> _Stated task_
Gather, from the listing beneath this task, every line holding the string "that".

> _Given records_
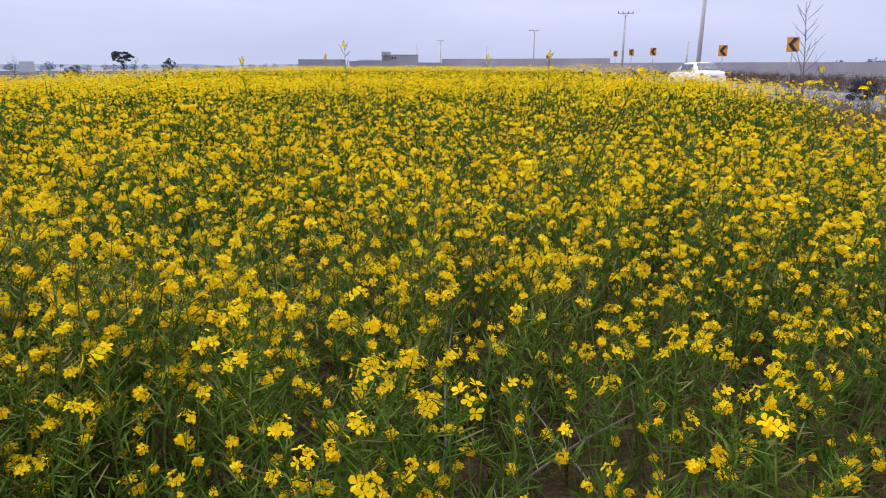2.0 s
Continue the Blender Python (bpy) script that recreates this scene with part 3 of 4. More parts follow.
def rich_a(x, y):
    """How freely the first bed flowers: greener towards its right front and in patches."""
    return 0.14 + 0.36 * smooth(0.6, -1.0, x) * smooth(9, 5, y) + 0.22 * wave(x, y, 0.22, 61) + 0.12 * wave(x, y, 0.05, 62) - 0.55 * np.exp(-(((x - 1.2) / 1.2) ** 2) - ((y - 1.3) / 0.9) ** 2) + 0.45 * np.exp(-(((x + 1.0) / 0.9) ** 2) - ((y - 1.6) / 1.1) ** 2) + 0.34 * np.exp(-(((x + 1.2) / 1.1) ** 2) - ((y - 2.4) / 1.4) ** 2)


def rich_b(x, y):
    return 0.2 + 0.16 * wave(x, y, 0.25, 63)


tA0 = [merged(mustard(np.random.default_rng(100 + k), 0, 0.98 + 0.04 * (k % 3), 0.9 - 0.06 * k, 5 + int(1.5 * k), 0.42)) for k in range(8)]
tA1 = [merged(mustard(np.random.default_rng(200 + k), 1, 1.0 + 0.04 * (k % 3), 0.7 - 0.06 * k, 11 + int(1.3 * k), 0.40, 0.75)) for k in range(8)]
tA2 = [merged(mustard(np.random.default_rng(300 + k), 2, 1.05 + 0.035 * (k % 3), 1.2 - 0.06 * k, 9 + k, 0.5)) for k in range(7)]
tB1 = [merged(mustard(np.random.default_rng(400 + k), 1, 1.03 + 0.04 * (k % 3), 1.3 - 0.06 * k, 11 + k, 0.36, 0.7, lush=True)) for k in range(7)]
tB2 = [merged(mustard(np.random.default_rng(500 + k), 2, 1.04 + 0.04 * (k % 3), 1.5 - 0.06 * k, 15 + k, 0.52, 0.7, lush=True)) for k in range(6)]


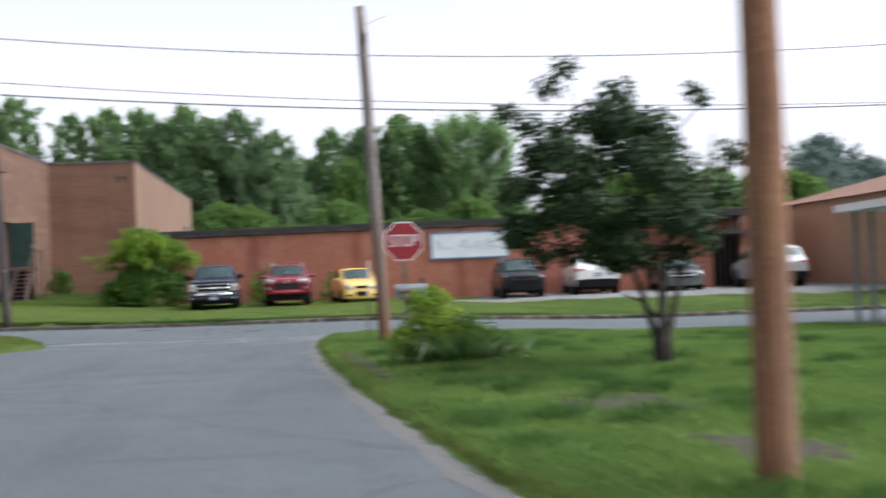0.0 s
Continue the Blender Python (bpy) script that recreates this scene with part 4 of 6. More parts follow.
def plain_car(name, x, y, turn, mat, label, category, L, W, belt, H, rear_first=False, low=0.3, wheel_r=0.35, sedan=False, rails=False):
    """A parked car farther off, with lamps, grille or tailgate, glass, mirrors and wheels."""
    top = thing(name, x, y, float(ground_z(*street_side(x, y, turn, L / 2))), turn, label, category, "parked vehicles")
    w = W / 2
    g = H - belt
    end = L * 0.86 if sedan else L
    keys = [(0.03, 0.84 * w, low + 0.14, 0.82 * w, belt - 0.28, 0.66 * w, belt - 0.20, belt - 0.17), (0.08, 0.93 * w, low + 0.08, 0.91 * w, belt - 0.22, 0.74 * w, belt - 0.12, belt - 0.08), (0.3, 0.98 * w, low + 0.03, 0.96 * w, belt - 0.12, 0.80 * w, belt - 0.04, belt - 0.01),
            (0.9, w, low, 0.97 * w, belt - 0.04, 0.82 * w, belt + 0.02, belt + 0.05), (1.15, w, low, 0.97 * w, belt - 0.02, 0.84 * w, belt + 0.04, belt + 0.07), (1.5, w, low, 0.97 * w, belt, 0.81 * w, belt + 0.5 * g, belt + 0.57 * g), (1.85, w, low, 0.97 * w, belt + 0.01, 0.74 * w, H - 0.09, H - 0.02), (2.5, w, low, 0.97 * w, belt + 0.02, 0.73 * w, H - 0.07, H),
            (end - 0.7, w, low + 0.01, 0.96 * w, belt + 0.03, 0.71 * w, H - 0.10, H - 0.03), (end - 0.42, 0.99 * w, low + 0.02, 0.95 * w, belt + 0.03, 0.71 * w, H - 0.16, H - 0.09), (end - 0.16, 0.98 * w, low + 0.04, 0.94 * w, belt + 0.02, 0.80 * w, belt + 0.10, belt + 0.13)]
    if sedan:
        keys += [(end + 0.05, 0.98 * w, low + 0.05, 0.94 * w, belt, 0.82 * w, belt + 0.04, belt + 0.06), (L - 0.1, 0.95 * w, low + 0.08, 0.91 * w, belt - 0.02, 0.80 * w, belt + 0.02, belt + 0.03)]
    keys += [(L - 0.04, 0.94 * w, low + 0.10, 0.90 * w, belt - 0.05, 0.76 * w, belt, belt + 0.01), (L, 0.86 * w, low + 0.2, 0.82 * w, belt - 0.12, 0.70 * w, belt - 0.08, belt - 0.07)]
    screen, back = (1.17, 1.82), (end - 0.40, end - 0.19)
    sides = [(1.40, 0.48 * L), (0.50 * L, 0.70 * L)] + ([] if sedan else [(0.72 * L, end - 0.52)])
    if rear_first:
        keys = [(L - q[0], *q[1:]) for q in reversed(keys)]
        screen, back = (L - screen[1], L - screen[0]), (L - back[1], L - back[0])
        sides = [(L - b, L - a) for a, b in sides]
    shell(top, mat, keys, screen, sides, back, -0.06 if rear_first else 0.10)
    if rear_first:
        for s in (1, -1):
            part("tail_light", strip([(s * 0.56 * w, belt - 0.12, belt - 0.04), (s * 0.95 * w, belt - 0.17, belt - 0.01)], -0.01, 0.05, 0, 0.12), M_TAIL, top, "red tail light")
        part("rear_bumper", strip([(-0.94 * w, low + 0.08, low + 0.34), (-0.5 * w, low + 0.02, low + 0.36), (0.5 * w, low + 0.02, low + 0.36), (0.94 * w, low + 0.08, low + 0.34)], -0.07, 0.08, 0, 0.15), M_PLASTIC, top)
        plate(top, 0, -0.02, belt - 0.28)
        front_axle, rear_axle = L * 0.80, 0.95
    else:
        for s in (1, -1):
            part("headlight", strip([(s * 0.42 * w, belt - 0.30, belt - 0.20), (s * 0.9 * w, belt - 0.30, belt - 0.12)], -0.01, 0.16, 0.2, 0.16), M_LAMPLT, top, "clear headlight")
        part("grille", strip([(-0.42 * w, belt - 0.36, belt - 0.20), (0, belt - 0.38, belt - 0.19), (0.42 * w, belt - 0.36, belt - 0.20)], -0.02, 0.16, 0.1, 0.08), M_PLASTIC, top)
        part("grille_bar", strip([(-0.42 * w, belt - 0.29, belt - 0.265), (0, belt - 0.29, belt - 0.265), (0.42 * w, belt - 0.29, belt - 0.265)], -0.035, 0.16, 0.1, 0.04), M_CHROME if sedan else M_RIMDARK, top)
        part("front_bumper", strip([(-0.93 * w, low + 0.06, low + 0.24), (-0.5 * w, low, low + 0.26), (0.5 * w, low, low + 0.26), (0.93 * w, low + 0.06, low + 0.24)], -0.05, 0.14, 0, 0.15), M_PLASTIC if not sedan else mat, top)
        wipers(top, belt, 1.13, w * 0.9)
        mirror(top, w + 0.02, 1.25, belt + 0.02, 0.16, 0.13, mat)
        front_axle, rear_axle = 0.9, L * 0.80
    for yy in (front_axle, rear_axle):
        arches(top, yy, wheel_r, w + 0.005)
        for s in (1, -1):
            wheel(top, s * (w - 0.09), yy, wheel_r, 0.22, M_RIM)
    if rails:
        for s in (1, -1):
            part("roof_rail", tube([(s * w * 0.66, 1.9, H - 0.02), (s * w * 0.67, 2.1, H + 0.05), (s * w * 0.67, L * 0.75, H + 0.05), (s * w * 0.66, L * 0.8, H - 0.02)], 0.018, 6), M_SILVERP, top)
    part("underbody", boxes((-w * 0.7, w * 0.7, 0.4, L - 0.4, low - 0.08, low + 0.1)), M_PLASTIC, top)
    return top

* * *

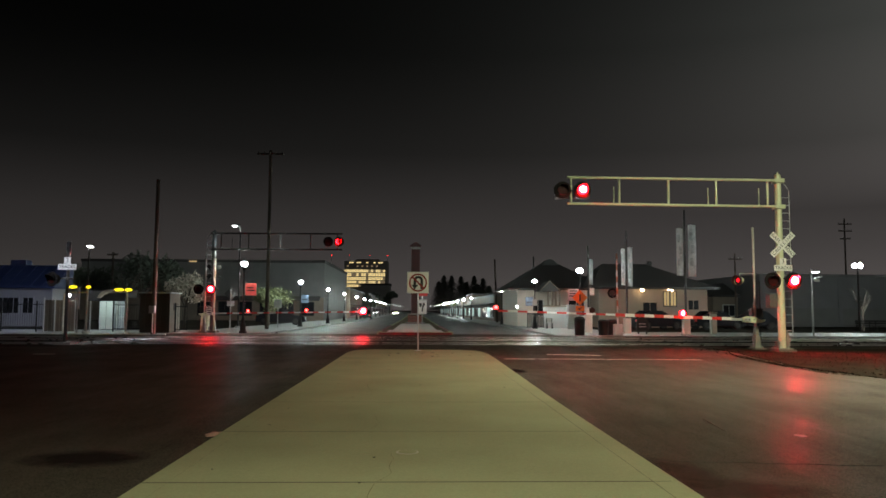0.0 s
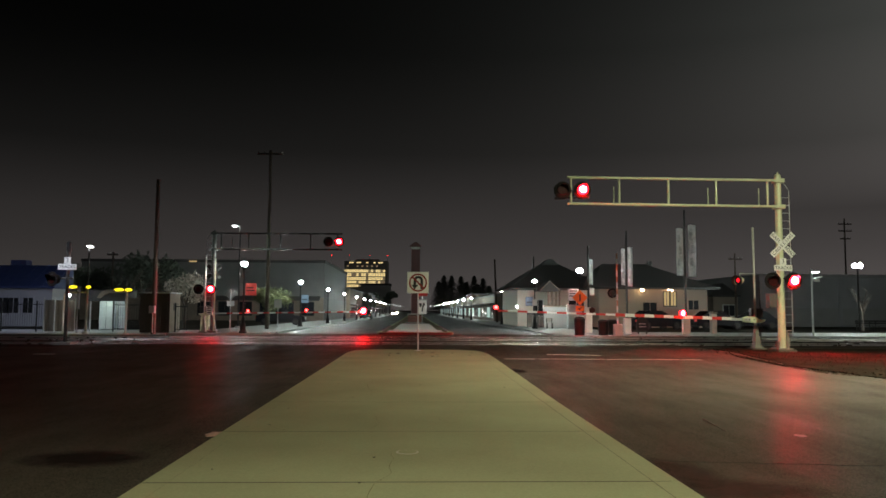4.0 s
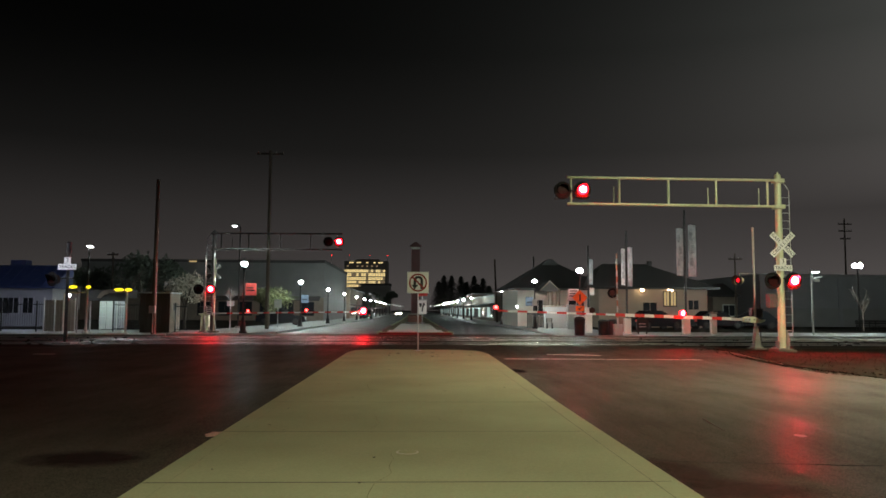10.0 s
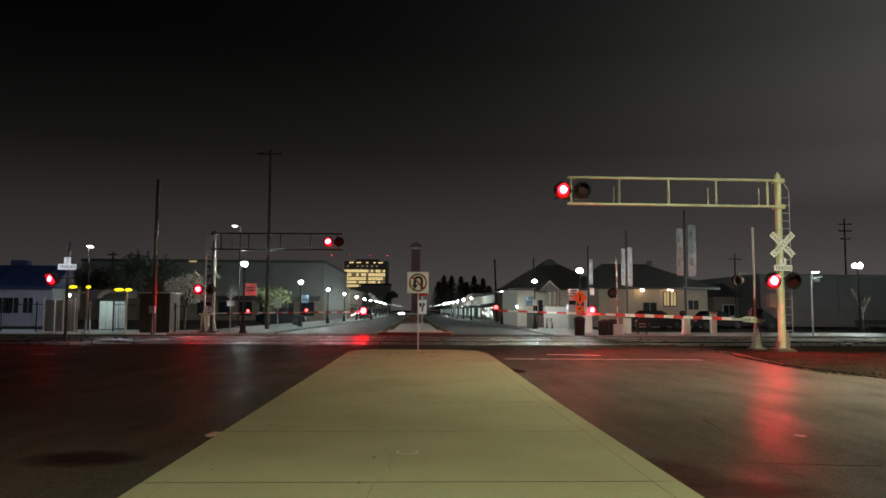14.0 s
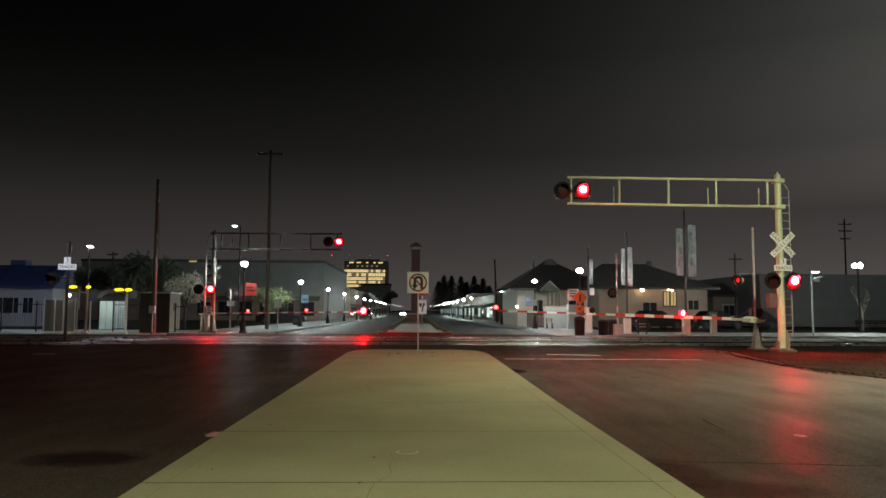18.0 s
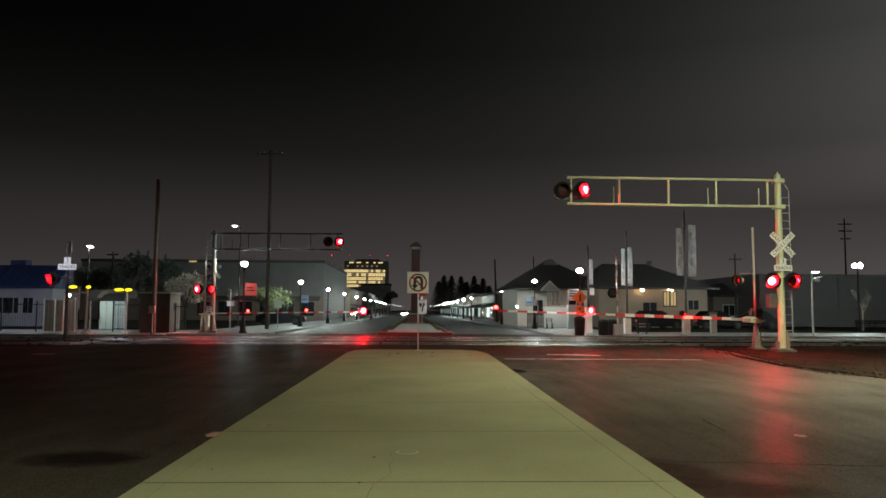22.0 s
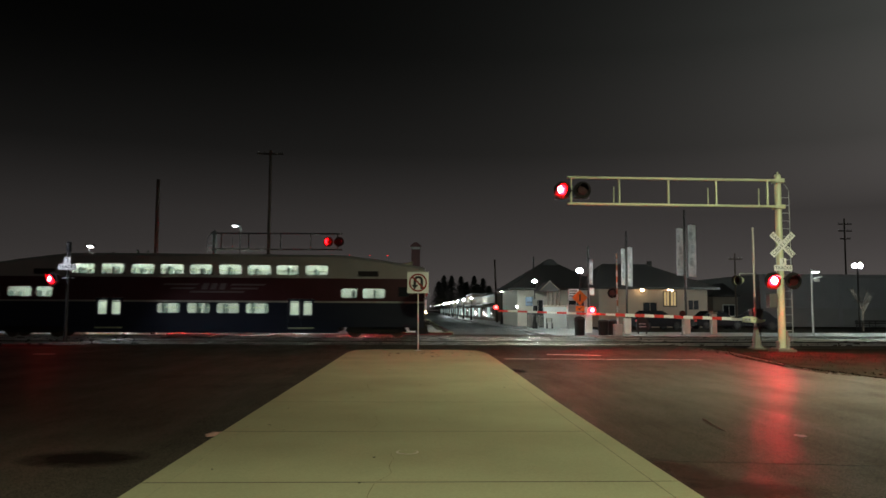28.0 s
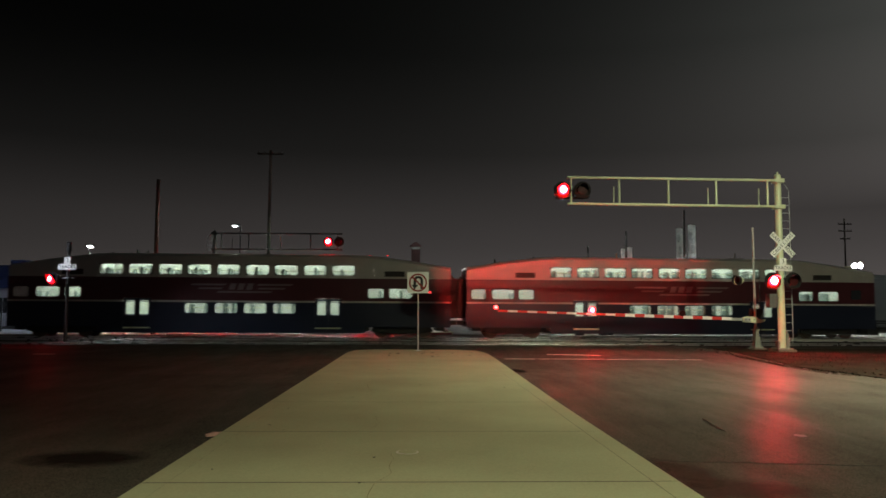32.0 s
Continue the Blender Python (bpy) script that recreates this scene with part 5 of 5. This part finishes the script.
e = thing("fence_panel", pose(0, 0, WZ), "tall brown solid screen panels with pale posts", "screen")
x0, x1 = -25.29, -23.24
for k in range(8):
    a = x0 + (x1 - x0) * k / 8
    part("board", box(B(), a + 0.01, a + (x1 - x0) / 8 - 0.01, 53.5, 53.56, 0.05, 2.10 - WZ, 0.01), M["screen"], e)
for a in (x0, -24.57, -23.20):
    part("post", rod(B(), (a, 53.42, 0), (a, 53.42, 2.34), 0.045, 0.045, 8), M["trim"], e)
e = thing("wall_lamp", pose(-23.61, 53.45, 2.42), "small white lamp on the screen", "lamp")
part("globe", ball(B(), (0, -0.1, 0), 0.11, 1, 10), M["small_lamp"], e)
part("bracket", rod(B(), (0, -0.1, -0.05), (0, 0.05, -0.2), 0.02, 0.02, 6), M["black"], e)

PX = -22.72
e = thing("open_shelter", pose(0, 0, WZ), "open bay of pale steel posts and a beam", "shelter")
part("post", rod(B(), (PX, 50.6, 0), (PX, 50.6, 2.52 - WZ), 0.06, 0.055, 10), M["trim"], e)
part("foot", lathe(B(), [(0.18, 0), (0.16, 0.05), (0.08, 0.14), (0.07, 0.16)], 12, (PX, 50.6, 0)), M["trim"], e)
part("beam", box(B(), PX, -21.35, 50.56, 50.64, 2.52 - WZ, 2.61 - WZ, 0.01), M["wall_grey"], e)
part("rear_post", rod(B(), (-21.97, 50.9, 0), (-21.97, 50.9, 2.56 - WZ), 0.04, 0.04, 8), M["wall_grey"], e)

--

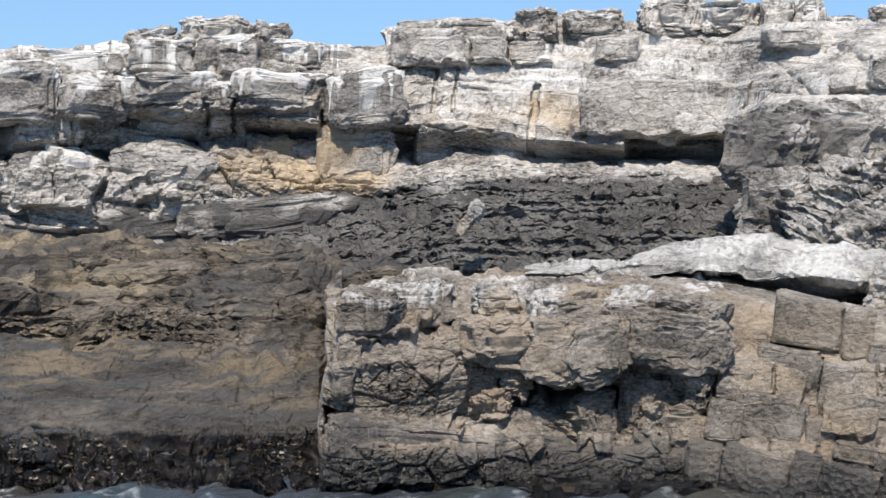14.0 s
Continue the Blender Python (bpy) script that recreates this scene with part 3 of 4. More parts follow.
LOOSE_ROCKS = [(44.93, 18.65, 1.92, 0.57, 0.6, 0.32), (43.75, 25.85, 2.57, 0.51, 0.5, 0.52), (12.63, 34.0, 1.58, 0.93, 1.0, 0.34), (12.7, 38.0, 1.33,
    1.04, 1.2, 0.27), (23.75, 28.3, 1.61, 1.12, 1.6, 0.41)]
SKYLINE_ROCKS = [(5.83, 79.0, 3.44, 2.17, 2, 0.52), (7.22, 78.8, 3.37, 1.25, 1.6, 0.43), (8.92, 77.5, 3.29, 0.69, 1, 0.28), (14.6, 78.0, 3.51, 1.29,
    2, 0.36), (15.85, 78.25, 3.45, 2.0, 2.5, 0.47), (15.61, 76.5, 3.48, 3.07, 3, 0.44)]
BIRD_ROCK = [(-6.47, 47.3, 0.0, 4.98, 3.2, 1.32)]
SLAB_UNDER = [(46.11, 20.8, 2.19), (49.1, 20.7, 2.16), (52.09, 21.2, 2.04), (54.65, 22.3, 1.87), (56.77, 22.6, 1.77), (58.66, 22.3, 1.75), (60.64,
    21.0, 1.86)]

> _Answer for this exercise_
Continue the Blender Python (bpy) script that recreates this scene with part 3 of 4. More parts follow.
Continue the Blender Python (bpy) script that recreates this scene with part 4 of 6. More parts follow.
Continue the Blender Python (bpy) script that recreates this scene with part 5 of 5. This part finishes the script.
Continue the Blender Python (bpy) script that recreates this scene with part 3 of 4. More parts follow.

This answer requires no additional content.